Tuesday, October 24, 2006

26 October: Boreham on Abel Tasman

Charting a New World
We note today the death, in October 1659, of Abel Tasman, who played a brave part in the shaping of our Austral World. It is more than three hundred years since Tasman, having earlier sighted this island and called it Van Diemen's Land, added still further to his laurels by discovering New Zealand. "We have discovered two countries within two weeks," he proudly told his men, and nobody grudged him the gratification he so naturally felt. For Tasman was one of the most popular commanders whoever sailed these seas. Born in 1603, his patriotism was early excited by the fierce conflicts between Holland and Spain, and he was only 18 when his country became involved in the long agony of the Thirty Years War. Tasman himself, however, took most delight in the maritime prowess of his people. He early imbibed the conviction that the destiny of the Dutch was to be shaped upon the seas, and he looked with longing eyes on every tall ship he chanced to see.

Having signed on as an ordinary seaman, he lost no time in displaying his aptitude for the craft. He earned promotion at incredible speed and within two years was master of a vessel. He was still in his thirties when he was given command of the Heemskerk and the Zeehaen and despatched on that memorable voyage in the course of which he discovered first Tasmania and then New Zealand. Of the two experiences Tasman looked back upon the former of these exploits with the greater satisfaction; the latter was too deeply tinged with tragedy. As soon as the two vessels dropped anchor in one of those blue bays for which New Zealand is so famous, the Maoris treated the newcomers with obvious mistrust. Tasman did not like the look of things and sent seven men from his own ship to warn the crew of the other vessel of the danger he apprehended. The boat containing these men was, however, swiftly surrounded by native canoes, three of the sailors were killed and a fourth mortally wounded, and Tasman, half wishing he had never seen the horrid place, named the spot Bay of Murderers or Massacre Bay and set sail in search of happier conquests.
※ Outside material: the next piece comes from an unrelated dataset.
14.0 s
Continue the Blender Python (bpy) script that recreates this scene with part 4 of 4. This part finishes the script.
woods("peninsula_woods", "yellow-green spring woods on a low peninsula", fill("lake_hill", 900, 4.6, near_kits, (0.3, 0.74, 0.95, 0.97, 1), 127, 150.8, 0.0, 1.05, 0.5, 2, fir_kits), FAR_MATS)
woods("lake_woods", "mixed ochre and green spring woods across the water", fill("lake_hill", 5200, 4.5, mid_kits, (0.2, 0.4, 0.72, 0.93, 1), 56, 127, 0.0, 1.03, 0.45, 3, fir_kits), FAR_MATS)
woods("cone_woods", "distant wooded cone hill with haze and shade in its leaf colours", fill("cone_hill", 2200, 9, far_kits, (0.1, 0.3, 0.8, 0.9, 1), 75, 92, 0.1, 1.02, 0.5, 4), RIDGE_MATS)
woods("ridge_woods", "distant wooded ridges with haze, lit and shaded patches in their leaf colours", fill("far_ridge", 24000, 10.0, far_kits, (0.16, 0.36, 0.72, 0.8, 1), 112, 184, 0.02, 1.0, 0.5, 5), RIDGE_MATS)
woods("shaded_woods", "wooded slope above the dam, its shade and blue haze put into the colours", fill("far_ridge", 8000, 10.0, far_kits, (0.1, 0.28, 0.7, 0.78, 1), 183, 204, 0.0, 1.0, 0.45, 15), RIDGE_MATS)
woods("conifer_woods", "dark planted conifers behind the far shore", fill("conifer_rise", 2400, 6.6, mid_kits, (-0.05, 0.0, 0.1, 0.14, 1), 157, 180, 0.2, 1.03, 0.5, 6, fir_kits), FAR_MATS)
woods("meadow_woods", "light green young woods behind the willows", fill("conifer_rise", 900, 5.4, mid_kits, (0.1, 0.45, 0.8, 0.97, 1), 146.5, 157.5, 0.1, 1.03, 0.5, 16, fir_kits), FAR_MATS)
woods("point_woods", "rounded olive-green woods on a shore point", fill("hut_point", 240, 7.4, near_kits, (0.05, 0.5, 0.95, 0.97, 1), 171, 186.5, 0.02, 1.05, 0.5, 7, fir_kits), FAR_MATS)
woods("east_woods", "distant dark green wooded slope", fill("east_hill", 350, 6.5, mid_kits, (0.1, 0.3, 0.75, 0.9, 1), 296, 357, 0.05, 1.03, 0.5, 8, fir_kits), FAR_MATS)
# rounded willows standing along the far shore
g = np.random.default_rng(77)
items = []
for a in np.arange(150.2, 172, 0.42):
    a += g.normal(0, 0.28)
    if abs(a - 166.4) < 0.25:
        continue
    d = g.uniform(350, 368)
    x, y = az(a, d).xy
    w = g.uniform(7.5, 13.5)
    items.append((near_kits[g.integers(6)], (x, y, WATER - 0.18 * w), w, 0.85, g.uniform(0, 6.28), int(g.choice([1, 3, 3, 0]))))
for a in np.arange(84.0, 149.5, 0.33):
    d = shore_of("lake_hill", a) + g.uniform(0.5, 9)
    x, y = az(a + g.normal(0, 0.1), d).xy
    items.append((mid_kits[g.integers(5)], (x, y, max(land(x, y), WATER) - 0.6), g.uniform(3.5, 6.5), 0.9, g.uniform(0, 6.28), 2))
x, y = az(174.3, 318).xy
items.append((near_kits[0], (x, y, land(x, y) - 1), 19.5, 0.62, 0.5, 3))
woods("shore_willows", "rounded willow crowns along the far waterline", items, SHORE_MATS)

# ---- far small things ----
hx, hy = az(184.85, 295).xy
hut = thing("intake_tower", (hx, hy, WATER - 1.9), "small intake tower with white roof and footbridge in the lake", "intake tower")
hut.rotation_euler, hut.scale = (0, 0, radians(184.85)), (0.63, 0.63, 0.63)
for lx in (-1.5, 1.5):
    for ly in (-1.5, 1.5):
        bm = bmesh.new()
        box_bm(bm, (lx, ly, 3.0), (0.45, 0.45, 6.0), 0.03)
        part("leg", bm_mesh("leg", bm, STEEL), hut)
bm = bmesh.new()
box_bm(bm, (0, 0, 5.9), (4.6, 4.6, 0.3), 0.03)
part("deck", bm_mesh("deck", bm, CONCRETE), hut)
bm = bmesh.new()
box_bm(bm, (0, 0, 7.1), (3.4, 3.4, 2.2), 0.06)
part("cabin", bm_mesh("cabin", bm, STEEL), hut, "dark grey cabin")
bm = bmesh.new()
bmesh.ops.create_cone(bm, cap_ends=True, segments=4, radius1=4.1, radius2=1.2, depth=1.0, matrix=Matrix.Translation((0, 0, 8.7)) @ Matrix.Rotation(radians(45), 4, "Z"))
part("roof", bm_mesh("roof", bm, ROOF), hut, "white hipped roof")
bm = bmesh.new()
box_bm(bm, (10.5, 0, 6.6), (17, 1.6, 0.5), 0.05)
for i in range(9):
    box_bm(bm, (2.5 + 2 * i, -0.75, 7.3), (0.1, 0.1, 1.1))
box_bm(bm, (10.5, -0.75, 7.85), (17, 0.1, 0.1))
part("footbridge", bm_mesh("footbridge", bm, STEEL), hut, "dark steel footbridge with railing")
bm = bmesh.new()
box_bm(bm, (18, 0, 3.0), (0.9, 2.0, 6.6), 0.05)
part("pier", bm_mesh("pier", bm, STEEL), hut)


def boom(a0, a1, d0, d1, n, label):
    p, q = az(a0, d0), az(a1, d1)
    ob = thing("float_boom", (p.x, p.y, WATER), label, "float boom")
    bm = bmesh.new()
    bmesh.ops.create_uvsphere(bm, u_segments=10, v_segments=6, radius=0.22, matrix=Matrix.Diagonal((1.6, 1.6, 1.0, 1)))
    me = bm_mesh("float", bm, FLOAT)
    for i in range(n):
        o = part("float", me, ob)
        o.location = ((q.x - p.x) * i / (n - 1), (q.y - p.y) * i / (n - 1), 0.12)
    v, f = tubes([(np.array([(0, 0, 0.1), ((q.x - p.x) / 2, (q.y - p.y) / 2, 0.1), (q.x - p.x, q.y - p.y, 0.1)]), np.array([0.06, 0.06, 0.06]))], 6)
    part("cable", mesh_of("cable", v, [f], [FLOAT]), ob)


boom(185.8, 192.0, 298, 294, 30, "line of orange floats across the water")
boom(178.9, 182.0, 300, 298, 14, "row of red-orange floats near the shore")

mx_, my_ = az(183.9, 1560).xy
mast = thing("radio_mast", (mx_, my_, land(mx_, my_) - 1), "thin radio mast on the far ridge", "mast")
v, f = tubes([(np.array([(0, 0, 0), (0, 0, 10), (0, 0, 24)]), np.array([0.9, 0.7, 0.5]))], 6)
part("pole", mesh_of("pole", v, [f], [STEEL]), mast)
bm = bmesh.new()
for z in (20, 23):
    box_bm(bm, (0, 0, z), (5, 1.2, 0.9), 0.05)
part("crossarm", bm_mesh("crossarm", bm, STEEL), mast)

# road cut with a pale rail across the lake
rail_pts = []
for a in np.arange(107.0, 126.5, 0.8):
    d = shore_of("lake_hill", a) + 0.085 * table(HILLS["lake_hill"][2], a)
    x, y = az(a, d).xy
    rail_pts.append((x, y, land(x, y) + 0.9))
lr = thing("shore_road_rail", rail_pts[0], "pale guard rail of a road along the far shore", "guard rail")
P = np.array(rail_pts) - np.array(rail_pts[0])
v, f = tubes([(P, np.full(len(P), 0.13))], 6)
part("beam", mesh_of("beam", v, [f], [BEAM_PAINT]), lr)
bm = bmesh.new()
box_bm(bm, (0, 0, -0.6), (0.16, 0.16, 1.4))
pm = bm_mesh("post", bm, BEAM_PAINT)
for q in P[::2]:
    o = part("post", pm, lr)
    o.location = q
A Race That Improves Upon Acquaintance
This unfortunate introduction to the Maoris gave them a bad name, especially as the sinister impressions it left were confirmed by later voyagers. More than a century after Tasman, Marion du Fresne, a French navigator, was, with 16 members of his crew, brutally butchered and made the victims of a cannibal orgy. Ship after ship shared the same horrible fate. These sickening stories soon became the property of mariners all the world over and, in every cabin and forecastle on the high seas, the natives of New Zealand were discussed with terror as the most atrocious and bloodthirsty monsters on the face of the earth. For more than a century captains kept a wary eye upon the skyline for the first glimpse of the New Zealand coast and, on its appearance, ordered boarding-nets to be lowered immediately to prevent the dreaded savages coming to close quarters.
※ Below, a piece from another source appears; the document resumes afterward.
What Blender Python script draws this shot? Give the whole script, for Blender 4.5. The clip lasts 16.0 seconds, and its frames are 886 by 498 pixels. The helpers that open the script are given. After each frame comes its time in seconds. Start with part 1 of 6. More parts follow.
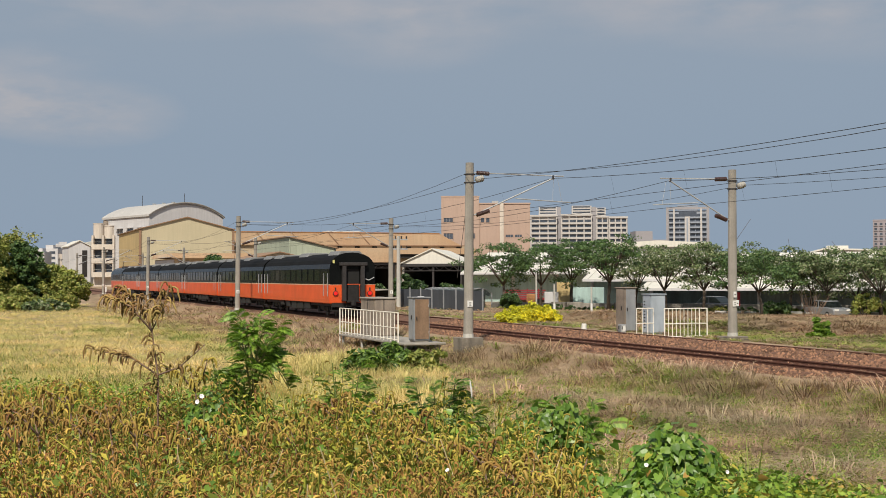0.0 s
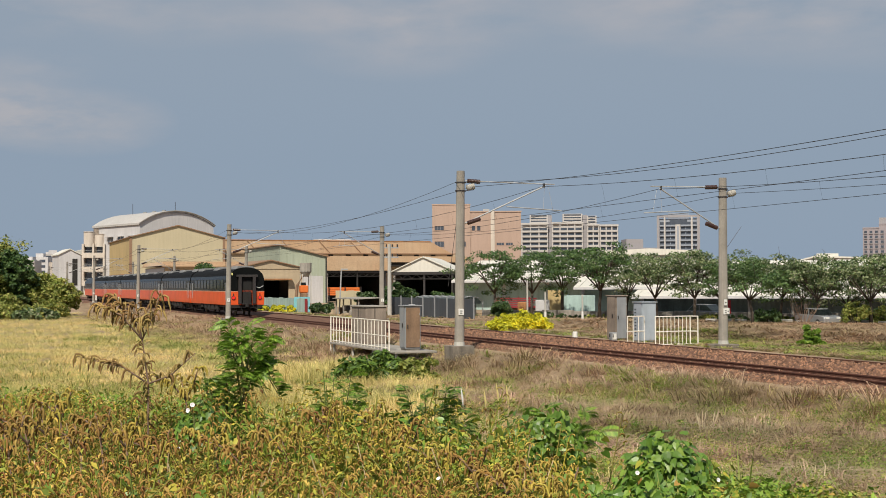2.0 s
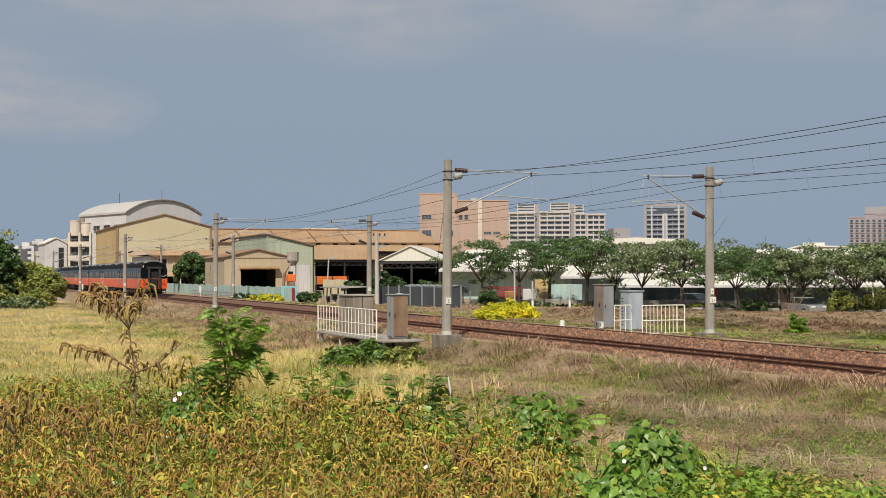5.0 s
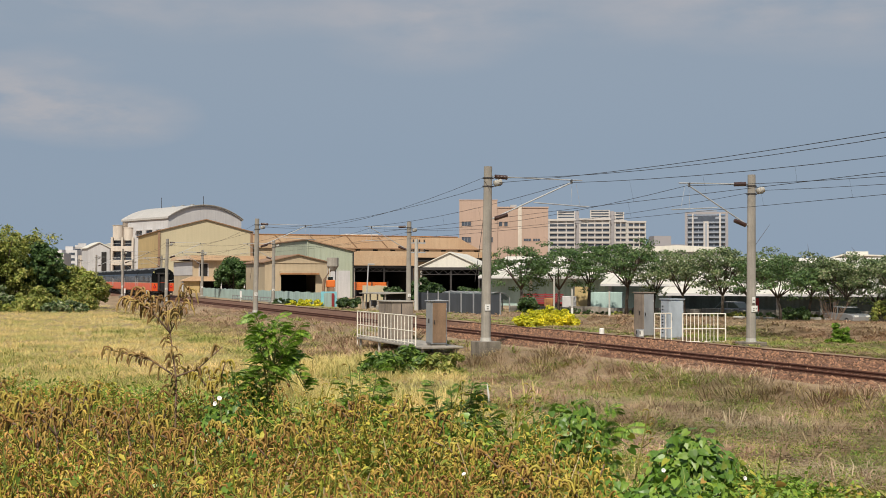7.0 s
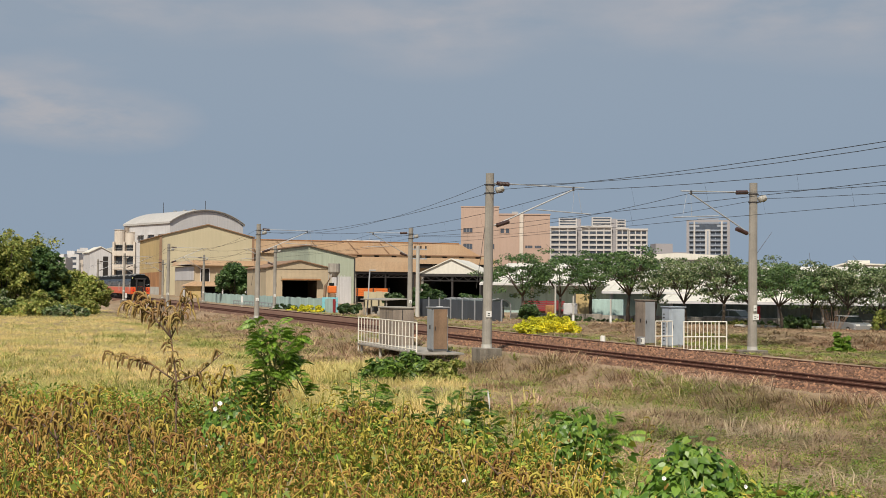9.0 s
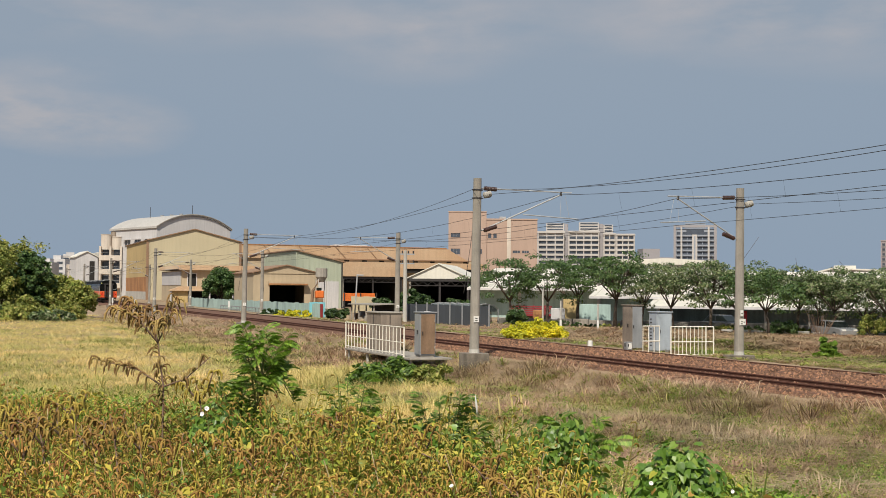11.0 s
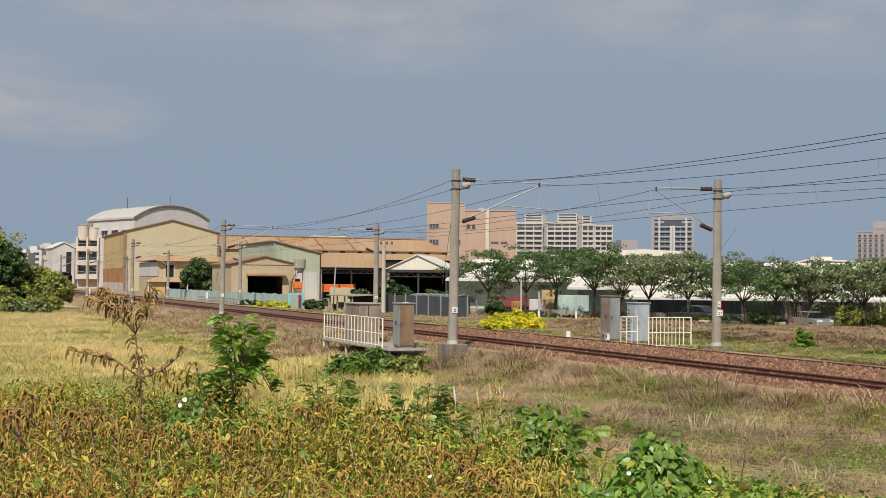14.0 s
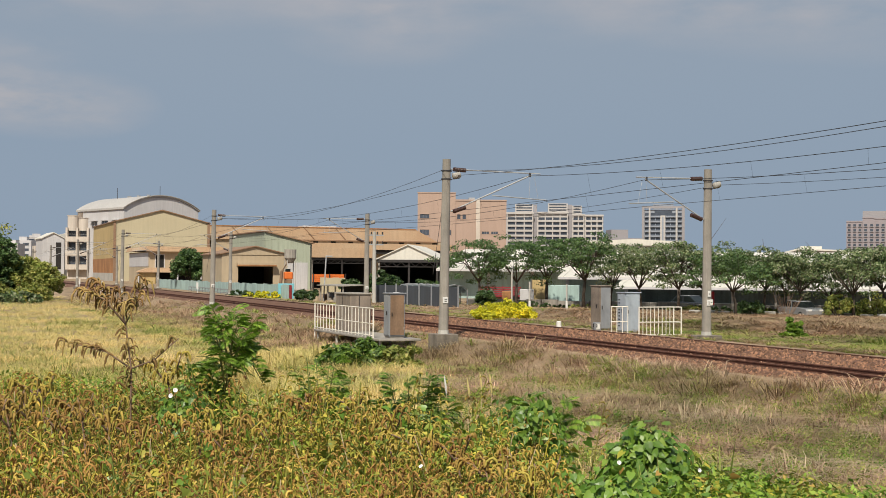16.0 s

Yet, if only Tasman and his successors had known, there was another side to all this. The Maori was a much finer fellow than he appeared. He may, for example, justly claim to be ranked alongside the most enterprising pathfinders of our modern civilisation. The records of his daring voyages would have stirred the blood of Sir Francis Drake and kindled the admiration of Sir Walter Raleigh. Long before our own hardy navigators had fired the imagination of the world with visions of western empires and southern continents, these dauntless explorers, in large and shapely canoes, capable of accommodating and provisioning 150 men, had found their way across the immense spaces of the southern oceans. Long before the Vikings of the North had turned their frowning figureheads seawards, these Vikings of the South had completed voyages as wonderful as any in the history of the world. Monuments of these maritime adventures have been found along the coasts of Chile and Peru; up the banks of the Rio Negro, a great river of Patagonia; which discharges its waters into the Atlantic; and even up the slopes of the Andes and on the great plains of Argentina.
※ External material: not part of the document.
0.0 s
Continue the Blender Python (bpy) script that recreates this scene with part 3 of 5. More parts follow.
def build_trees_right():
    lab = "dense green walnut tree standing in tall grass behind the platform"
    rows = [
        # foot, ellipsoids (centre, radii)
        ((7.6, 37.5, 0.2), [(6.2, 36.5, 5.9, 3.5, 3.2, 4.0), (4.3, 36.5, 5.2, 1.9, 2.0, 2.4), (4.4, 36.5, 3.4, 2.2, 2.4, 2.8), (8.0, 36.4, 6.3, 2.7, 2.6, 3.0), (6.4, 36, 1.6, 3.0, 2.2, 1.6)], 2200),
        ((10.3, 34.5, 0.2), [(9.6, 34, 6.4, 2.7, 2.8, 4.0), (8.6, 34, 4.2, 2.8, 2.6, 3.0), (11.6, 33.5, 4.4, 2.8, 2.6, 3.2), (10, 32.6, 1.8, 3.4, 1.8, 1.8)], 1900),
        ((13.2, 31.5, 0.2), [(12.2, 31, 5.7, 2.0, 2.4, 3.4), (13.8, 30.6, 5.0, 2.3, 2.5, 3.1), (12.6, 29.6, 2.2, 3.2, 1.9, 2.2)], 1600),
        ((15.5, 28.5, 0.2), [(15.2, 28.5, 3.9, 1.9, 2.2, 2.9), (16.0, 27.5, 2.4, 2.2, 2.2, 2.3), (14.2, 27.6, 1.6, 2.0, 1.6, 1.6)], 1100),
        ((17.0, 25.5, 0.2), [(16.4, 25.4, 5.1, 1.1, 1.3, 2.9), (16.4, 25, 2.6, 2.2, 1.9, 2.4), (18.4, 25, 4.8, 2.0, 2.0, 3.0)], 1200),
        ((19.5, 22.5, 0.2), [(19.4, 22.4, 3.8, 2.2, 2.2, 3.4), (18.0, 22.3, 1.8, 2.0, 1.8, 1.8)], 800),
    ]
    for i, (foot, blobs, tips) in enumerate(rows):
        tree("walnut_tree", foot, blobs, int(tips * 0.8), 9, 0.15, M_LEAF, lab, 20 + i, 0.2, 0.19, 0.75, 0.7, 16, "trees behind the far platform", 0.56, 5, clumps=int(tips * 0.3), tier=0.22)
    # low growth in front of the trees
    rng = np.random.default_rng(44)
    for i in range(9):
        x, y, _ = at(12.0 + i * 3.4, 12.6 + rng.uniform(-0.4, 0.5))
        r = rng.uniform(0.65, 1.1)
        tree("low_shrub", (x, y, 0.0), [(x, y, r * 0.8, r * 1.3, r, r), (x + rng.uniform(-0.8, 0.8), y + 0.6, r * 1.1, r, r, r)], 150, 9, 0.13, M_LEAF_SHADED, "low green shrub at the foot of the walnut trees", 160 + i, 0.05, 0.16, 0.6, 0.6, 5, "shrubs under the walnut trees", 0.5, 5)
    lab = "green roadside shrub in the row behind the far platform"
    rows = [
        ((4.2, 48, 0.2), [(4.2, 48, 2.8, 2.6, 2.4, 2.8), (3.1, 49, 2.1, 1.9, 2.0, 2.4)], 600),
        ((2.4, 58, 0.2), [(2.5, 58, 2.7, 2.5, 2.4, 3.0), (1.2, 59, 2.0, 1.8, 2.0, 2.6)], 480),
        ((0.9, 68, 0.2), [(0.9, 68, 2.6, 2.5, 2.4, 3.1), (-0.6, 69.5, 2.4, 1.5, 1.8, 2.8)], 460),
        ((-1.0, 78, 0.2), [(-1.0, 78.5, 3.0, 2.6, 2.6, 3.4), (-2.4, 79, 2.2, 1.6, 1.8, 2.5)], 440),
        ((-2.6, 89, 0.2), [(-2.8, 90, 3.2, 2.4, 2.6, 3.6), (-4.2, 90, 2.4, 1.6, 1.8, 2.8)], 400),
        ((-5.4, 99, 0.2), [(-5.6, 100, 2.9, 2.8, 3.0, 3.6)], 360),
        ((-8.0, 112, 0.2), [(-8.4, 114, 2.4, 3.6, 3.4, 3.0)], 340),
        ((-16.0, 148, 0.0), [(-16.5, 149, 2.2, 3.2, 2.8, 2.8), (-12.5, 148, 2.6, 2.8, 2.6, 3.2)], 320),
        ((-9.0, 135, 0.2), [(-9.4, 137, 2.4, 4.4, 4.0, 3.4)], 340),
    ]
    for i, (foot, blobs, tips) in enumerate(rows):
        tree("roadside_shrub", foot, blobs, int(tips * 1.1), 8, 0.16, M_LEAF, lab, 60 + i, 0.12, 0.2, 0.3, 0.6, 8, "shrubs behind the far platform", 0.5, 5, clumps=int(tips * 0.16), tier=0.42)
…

One Of Civilisation's Transformation Scenes
Nor did Tasman suspect, as he hastened to place a wide belt of blue water between himself and these bloodthirsty Maoris, that the swarthy race of which he had formed so unhappy an impression was in reality a people of high culture with the capabilities of imbibing a higher culture still. Even in Tasman's day, and long before, they possessed a wealth of tradition, mythology, and folk lore that has since won the unqualified admiration of the most eminent critics and taken its place as an integral part of the world's imaginative literature. And when this amazing people had the opportunity of infusing into their own life and literature the new spirit that came to them from overseas, an incredible transformation resulted.

In a few years there were Maori doctors, solicitors, clergymen, teachers, and members of Parliament. The people seemed to awake as from some horrid nightmare and take an honourable place among civilised and enlightened nations, while the sons and daughters of this race distinguished themselves in every department of scholarship and in all the arts of peace. It is in this setting, and against this background, that we have to admire the colonising triumph which, in the course of a comparatively short space of time, has enriched the Empire with a Dominion, loyal, vigorous, and united, of which the entire Commonwealth of Nations has ever increasing reason to be proud.